Hewson et al.,16 combining manometry and video-fluoroscopy in 20 patients (13 of whom had manometric diagnosis of DES), found a good correlation of increased onset velocity (>6.25 cm s−1) with incomplete bolus clearance from the oesophagus (98% sensitivity and positive predictive value). In our study, the majority of swallows considered being simultaneous by velocity criteria (>8 cm s−1) in normal volunteers showed complete bolus transit. This same effect was seen in a recent multicentre study of combined OM and MII in 48 healthy volunteers.17 These observations raise important questions about the validity of current manometric definitions of simultaneous contractions and their functional importance and imply that the MII technique may help provide some clarity to the concept of what a functional oesophageal spasm is.

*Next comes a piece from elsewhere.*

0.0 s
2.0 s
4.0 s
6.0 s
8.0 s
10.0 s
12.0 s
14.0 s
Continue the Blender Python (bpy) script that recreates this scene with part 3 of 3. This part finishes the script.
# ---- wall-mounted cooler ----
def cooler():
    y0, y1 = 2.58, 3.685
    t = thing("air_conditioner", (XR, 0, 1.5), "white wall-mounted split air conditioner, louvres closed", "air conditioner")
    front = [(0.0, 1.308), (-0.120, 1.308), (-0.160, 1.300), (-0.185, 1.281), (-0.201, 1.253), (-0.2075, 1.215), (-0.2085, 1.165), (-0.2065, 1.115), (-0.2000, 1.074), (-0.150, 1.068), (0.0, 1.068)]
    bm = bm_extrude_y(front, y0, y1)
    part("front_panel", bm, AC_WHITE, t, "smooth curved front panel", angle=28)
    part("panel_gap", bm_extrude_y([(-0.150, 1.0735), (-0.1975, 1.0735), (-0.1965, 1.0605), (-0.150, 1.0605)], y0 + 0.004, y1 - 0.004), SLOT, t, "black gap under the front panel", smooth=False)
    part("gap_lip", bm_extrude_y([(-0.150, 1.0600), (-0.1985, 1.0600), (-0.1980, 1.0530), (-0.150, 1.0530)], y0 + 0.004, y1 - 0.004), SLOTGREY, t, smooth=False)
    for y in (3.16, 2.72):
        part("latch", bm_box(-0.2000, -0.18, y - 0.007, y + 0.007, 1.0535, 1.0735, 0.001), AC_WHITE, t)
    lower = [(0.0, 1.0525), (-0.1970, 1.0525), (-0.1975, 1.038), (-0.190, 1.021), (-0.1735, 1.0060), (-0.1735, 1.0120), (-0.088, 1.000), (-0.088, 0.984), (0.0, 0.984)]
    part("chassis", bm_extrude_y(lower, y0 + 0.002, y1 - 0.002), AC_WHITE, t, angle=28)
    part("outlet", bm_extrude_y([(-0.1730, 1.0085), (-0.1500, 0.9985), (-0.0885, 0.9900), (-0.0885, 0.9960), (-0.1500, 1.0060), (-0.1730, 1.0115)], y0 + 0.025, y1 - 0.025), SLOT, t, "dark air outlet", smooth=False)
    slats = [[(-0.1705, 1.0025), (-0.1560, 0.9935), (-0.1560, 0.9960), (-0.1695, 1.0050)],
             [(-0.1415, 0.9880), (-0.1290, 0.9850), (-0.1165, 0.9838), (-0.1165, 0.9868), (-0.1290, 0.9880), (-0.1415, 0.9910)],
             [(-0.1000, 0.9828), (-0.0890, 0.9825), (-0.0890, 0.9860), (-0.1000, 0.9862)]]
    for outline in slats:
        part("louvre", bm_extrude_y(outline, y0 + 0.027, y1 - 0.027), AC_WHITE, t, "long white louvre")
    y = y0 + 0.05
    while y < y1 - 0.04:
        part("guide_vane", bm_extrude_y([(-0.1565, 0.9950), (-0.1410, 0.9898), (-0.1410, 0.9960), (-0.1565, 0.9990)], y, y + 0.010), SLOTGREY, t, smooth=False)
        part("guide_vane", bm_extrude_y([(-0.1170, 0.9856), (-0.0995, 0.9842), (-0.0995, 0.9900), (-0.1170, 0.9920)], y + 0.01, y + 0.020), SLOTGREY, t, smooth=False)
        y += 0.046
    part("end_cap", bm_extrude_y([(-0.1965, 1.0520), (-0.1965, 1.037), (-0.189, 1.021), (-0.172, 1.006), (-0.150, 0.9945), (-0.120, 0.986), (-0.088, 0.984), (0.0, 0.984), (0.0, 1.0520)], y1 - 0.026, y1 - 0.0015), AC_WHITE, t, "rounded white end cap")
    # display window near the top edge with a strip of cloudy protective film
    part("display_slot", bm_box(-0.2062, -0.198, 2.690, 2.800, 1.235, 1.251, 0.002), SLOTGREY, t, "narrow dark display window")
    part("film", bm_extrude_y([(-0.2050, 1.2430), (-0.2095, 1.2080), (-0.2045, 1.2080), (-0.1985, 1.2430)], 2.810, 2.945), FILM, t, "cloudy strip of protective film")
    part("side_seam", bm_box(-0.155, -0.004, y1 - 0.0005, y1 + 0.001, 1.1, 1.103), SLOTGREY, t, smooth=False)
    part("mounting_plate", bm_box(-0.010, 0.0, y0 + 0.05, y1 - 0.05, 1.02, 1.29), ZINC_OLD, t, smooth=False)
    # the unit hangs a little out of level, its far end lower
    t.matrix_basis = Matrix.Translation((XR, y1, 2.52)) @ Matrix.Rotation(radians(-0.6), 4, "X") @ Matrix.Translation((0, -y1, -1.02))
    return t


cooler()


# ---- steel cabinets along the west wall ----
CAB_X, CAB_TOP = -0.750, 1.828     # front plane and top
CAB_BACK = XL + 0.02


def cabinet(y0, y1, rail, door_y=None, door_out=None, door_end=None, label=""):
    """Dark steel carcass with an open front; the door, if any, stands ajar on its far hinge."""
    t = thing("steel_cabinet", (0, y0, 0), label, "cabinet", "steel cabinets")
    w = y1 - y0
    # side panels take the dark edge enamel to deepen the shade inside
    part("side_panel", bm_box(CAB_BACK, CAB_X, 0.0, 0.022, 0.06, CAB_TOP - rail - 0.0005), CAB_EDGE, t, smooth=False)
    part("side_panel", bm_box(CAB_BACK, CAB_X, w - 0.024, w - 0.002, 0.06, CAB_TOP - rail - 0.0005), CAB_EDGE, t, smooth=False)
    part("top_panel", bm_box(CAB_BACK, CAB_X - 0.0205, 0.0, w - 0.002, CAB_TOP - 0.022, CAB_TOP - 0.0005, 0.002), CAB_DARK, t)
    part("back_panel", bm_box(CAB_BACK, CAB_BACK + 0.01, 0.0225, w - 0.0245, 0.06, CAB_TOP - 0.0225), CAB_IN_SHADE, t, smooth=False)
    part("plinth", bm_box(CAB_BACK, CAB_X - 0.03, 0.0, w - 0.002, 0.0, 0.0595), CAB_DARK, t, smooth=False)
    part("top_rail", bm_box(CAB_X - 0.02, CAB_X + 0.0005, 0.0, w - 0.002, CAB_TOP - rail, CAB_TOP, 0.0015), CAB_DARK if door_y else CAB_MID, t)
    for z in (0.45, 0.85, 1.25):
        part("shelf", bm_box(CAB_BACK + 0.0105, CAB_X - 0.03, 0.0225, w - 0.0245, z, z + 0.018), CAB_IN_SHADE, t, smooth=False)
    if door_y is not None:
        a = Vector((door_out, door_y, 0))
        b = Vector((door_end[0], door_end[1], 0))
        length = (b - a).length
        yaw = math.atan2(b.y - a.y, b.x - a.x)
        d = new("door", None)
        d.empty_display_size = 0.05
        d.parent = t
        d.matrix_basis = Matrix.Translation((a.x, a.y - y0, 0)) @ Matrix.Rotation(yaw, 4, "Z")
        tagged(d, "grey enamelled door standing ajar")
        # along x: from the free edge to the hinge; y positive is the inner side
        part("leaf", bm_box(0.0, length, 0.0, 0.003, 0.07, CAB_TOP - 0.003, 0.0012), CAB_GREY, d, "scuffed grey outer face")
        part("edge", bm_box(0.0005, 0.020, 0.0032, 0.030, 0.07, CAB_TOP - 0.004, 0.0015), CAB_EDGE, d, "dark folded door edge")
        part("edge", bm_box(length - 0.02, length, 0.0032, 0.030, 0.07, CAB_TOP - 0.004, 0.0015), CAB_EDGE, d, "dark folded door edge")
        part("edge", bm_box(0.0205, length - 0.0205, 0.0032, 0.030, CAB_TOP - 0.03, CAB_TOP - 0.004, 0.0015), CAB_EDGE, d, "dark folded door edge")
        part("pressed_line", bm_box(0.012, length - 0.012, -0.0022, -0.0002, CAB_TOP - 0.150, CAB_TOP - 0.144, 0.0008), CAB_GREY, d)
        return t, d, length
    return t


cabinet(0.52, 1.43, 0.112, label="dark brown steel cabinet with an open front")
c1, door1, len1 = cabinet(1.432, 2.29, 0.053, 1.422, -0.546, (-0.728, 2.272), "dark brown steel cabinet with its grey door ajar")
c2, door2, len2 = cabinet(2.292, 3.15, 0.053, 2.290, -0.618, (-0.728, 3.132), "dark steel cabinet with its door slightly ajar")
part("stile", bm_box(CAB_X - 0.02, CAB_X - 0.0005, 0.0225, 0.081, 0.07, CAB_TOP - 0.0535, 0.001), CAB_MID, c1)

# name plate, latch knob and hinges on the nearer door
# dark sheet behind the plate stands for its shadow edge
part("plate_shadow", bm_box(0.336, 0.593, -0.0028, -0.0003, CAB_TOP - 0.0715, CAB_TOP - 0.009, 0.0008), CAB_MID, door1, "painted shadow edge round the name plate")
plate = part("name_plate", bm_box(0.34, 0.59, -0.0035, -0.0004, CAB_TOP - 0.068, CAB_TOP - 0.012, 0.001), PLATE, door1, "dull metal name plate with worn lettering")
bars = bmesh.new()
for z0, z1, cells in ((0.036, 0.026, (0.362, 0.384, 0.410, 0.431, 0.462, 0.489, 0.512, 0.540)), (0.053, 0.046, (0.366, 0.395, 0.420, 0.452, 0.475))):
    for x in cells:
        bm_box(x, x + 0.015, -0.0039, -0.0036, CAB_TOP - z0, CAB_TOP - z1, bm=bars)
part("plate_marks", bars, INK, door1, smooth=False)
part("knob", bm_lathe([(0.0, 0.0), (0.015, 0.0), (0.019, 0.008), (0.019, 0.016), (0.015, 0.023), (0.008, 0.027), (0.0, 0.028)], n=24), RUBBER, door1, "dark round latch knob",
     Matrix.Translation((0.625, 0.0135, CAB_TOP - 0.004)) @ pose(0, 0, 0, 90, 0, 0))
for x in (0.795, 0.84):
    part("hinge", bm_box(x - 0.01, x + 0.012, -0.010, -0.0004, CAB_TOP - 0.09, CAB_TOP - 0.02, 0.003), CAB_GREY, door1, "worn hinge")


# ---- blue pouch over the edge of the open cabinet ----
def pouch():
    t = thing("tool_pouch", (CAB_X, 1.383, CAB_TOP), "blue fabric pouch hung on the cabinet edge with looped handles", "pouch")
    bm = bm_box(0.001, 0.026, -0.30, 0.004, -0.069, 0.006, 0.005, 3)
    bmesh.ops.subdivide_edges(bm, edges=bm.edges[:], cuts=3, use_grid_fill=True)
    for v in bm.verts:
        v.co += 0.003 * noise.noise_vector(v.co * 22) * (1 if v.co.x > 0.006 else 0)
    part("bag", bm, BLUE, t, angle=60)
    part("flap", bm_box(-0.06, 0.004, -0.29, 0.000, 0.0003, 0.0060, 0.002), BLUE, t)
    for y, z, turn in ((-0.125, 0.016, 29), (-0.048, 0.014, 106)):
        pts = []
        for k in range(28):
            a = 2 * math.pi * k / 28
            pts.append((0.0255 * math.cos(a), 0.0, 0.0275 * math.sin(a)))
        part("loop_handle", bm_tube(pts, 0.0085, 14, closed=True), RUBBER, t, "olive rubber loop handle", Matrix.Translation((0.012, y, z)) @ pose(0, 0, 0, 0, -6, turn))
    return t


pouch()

Also, simultaneous video-fluoroscopy and combined MII–OM studies are warranted to validate the MII findings in patients with abnormal oesophageal contractions against video-fluoroscopy, currently the ‘gold standard’ in oesophageal bolus transit.
Even though contraction amplitudes required to propel viscous material were similar to those required to propel liquid material at the same degrees of inclination, bolus transit times for viscous materials were significantly longer. Viscous material also showed less gravity-dependent decrease of bolus transit compared to liquid material. These findings suggest that viscous materials may provide a greater stress and should be included when testing oesophageal function.
In addition, the ability of combined MII–OM to evaluate bolus transit studies in patients with manometric abnormalities at various degrees of inclination may help provide better understanding of the relationship of abnormal supine manometric findings to those found with more physiologic upright swallowing.
In conclusion, combined MII–OM identifies and quantifies the effects of gravity on the dichotomy between specific pressures measured by OM and function assessed as transit measured by MII.